There has been a dramatic rise of interest in the way that we manage business performance.
From the early days, when financial results were everything, we have moved to a much more sophisticated regime where we strive to balance financial success with internal efficiency, with customer satisfaction, and with organisational learning and development. It is no longer sufficient just to make money, we have to make the customer happy, we must work to improve internal operations so as to be "best of breed", and we have to ensure that all the time the organisation is moving forward in terms of capability and competencies. Performance management is where business strategy meets business systems, and where the benefits of our investment in better business practice are finally seen and delivered.
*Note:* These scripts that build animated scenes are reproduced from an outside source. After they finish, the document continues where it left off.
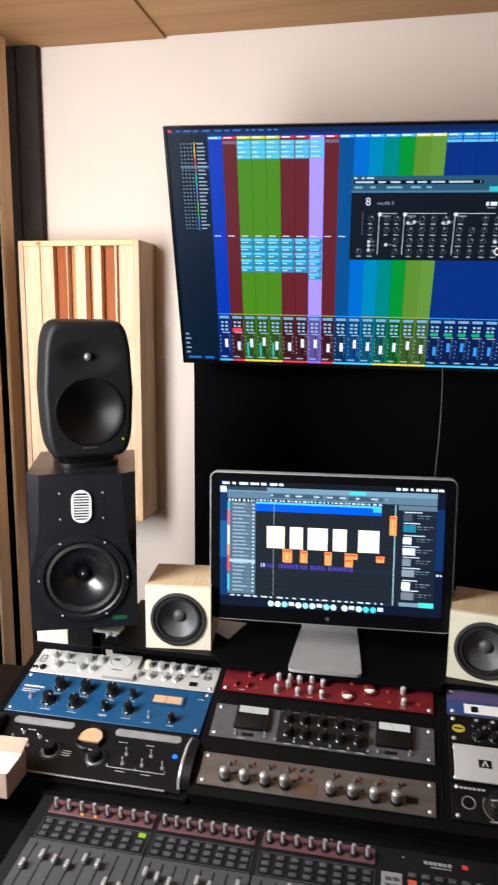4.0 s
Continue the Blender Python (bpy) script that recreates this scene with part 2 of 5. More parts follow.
MIRRORGL, _gn, _gl, _gb = base_mat("screen_glass")
_gb.inputs["Base Color"].default_value = (0.004, 0.004, 0.005, 1)
_gb.inputs["Roughness"].default_value = 0.10
_gb.inputs["Specular IOR Level"].default_value = 0.08
PANE, _gn, _gl, _gb = base_mat("window_pane")
_gb.inputs["Base Color"].default_value = (0.95, 0.97, 0.97, 1)
_gb.inputs["Roughness"].default_value = 0.02
_gb.inputs["Transmission Weight"].default_value = 1.0

# ---- building helpers ----
I4 = Matrix.Identity(4)


def bx(bm, x0, x1, y0, y1, z0, z1, bev=0.0, seg=2, m=I4):
    vs = [bm.verts.new(m @ Vector((x, y, z))) for z in (z0, z1) for x, y in ((x0, y0), (x1, y0), (x1, y1), (x0, y1))]
    fs = [bm.faces.new([vs[i] for i in f]) for f in ((3, 2, 1, 0), (4, 5, 6, 7), (0, 1, 5, 4), (1, 2, 6, 5), (2, 3, 7, 6), (3, 0, 4, 7))]
    if bev:
        es = list({e for f in fs for e in f.edges})
        bmesh.ops.bevel(bm, geom=es, offset=bev, segments=seg, profile=0.6, affect="EDGES", clamp_overlap=True)
    return bm


def lathe(bm, prof, seg=24, m=I4, sx=1.0, sy=1.0):
    """Revolves (radius, height) pairs round the local z axis."""
    rings = []
    for r, h in prof:
        if r < 1e-6:
            rings.append([bm.verts.new(m @ Vector((0, 0, h)))])
        else:
            rings.append([bm.verts.new(m @ Vector((sx * r * math.cos(a), sy * r * math.sin(a), h))) for a in (2 * math.pi * k / seg for k in range(seg))])
    for a, b in zip(rings, rings[1:]):
        for k in range(seg):
            j = (k + 1) % seg
            if len(a) == 1 and len(b) > 1:
                bm.faces.new((a[0], b[k], b[j]))
            elif len(b) == 1 and len(a) > 1:
                bm.faces.new((a[k], a[j], b[0]))
            elif len(a) > 1:
                bm.faces.new((a[k], a[j], b[j], b[k]))
    return bm


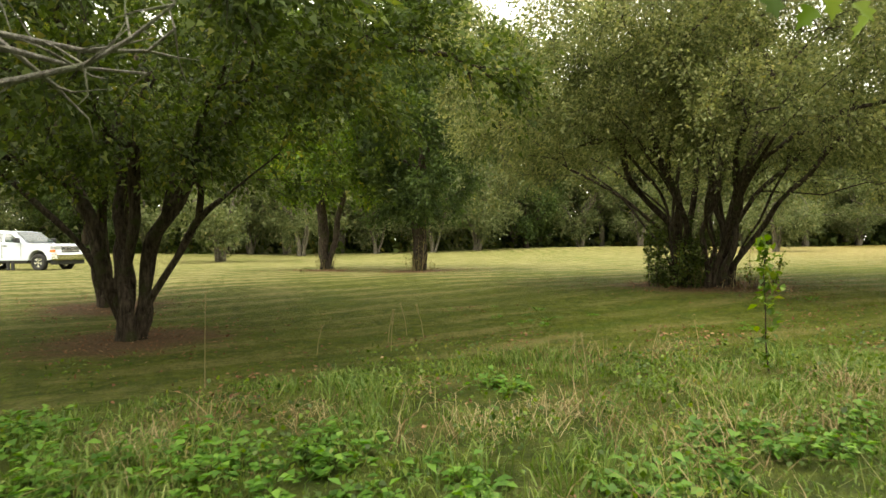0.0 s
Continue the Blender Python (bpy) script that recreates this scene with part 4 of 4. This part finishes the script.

Chen, Y., Wang, Y., Nevo, S., Jin, J., Wang, L., Chow, W.S., 2013. IT capability and organizational performance: the roles of business process agility and environmental factors. European Journal of Information Systems. doi:10.1057/ejis.2013.4
This study follows a traditional questionnaire-and-analysis format, and whereas many such studies come to obscure or irrelevant conclusions (after all, if 62.3% of all respondents said 'yes', what should we do about it?). They bring a focus to the need for organisations to be able to change in order to adapt to IT and IS opportunities, something they term 'organisational agility'. This might seem obvious, but having a substantial study like this relate 'agility' to actual performance is the beginning of an interesting conversation with senior management people who do not understand or desire the necessary change. Chen and colleagues also reveal issues of capability and environment. This is not my kind of study (I like to hear what people say, rather than count the boxes that they ticked) but it is a very useful piece of work.
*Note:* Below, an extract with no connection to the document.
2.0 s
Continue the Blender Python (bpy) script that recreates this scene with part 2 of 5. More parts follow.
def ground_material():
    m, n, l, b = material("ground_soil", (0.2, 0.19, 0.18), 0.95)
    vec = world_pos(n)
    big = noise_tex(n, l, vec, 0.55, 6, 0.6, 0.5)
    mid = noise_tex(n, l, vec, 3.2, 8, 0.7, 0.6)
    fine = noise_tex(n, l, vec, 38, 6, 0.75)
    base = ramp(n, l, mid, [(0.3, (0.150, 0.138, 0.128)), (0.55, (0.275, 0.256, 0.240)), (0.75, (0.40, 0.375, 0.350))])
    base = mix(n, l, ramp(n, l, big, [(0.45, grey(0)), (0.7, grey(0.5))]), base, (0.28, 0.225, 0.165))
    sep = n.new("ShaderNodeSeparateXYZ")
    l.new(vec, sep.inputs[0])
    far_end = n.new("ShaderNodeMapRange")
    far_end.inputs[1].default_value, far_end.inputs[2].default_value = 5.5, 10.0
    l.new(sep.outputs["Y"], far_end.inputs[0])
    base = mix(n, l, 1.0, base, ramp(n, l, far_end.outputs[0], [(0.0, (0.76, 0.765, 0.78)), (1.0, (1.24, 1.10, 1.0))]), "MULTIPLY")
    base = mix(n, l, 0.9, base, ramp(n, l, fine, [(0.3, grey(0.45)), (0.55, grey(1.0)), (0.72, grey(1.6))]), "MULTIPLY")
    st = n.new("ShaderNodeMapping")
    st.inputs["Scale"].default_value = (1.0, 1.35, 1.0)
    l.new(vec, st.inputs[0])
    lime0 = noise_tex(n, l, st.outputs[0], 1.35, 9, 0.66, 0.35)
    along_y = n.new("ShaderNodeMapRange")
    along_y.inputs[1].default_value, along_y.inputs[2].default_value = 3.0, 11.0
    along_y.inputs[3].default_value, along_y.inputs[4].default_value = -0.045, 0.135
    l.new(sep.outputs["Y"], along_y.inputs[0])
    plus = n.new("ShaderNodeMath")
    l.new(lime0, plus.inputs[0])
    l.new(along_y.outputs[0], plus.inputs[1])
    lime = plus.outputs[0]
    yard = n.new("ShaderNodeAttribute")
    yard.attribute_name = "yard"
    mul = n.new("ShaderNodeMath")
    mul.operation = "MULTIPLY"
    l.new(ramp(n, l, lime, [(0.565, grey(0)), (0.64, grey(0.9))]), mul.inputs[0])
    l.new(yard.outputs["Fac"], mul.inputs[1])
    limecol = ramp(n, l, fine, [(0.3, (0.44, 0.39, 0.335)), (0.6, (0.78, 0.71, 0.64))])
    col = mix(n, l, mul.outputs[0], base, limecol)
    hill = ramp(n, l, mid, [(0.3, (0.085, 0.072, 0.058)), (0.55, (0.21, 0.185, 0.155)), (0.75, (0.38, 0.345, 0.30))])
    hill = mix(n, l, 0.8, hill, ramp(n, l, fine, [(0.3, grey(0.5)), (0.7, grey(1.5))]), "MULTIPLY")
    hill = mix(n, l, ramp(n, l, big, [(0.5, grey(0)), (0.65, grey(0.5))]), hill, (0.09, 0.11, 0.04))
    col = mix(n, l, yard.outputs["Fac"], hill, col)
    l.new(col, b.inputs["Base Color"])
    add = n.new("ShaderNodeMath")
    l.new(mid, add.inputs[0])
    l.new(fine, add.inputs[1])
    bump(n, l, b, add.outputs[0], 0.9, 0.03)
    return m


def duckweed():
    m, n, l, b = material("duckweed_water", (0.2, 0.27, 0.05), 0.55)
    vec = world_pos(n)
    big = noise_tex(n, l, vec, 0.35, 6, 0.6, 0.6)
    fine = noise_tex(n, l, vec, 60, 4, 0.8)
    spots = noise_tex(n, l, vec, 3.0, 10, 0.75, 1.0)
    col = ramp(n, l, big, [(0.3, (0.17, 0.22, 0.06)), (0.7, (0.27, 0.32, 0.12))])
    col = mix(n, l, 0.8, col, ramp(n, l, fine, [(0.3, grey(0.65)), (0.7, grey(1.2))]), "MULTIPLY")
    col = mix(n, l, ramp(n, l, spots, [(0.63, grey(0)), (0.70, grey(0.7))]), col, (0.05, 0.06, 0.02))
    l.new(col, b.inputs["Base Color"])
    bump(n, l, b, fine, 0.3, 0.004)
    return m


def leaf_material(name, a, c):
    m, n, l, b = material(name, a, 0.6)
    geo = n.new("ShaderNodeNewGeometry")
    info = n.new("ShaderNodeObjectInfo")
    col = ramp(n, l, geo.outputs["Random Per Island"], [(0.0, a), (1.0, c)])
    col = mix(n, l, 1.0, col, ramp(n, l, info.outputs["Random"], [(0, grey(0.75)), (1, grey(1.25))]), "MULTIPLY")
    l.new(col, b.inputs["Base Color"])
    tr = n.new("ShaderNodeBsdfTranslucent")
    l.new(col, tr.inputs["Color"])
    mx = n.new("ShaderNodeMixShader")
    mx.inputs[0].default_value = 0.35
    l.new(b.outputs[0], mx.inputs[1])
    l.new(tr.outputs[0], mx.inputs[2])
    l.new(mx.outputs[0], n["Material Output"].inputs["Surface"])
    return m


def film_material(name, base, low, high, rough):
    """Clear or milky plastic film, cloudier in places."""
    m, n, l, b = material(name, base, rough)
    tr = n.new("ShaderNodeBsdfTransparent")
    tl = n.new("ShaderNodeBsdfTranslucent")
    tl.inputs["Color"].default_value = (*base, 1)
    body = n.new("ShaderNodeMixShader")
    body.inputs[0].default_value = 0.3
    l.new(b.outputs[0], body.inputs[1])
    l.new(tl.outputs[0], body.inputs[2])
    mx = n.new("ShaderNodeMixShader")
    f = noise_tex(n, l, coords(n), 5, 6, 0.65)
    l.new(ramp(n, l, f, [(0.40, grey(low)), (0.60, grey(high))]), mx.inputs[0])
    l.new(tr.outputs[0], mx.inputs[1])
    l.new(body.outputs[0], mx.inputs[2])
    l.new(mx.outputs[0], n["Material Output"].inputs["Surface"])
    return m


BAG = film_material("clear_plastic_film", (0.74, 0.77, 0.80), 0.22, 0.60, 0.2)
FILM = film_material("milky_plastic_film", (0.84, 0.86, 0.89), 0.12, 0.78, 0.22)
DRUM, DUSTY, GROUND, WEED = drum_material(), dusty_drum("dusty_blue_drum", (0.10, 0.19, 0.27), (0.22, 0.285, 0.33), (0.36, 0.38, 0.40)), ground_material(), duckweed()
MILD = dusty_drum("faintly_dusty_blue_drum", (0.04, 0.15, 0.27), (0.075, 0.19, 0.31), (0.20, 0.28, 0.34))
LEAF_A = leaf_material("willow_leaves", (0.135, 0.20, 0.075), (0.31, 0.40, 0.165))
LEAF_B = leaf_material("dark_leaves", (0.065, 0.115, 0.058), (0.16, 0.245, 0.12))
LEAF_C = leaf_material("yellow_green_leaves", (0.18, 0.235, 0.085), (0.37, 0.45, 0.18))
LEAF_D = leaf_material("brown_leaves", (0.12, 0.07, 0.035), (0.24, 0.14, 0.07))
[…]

Turel, O., Bart, C., 2013. Board-level IT governance and organizational performance. European Journal of Information Systems.
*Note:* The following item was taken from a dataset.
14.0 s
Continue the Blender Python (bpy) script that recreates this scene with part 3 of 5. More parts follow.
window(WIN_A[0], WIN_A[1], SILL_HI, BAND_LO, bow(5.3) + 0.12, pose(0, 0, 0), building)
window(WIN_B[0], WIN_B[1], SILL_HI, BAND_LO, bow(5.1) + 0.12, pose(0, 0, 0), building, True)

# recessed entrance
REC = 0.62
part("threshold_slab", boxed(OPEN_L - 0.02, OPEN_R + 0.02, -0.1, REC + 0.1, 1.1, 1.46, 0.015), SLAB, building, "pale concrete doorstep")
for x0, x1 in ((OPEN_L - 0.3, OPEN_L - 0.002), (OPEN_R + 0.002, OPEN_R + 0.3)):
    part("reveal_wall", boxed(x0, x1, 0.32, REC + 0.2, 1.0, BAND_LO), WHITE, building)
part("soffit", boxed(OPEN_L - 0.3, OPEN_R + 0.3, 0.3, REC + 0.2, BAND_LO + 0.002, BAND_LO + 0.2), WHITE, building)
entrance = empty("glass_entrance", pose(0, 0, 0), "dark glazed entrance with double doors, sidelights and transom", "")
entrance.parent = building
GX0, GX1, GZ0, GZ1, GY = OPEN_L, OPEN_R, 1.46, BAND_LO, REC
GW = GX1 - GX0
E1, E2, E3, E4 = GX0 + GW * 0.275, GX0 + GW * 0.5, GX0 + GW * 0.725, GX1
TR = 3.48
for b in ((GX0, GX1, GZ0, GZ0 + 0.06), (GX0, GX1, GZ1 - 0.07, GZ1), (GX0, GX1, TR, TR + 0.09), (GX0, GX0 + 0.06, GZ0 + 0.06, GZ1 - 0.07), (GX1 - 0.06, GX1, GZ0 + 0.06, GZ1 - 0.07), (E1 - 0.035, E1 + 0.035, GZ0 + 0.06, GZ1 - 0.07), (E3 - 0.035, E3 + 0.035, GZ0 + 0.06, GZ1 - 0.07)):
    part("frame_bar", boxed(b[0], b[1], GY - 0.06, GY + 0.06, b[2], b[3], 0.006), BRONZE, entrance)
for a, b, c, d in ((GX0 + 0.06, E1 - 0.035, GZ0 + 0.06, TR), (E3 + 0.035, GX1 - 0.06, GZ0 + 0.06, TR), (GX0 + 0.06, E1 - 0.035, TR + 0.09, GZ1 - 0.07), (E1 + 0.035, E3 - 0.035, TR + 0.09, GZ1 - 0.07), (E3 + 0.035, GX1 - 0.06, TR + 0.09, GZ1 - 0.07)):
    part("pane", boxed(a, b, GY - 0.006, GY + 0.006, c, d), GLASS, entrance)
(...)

This study adopted more deeply academic methods of working (much more complicated than the survey-and-statistics approach) and it might look forbidding to the practitioner eye, but it lifts the consideration of management capability higher, the the board of directors. Do directors actually understand what is at hand with IT and IS investments? Not necessarily. This study of 'board-level IT governance (ITG) used a multi-method approach and found that lifting IT and IS issues to board level, and getting them discussed in an informed way, definitely makes for better outcomes. Because the study leaned quite heavily on what respondents actually said in directed conversations about their views, and analysed the content of those conversations with care, I find this kind of research more persuasive.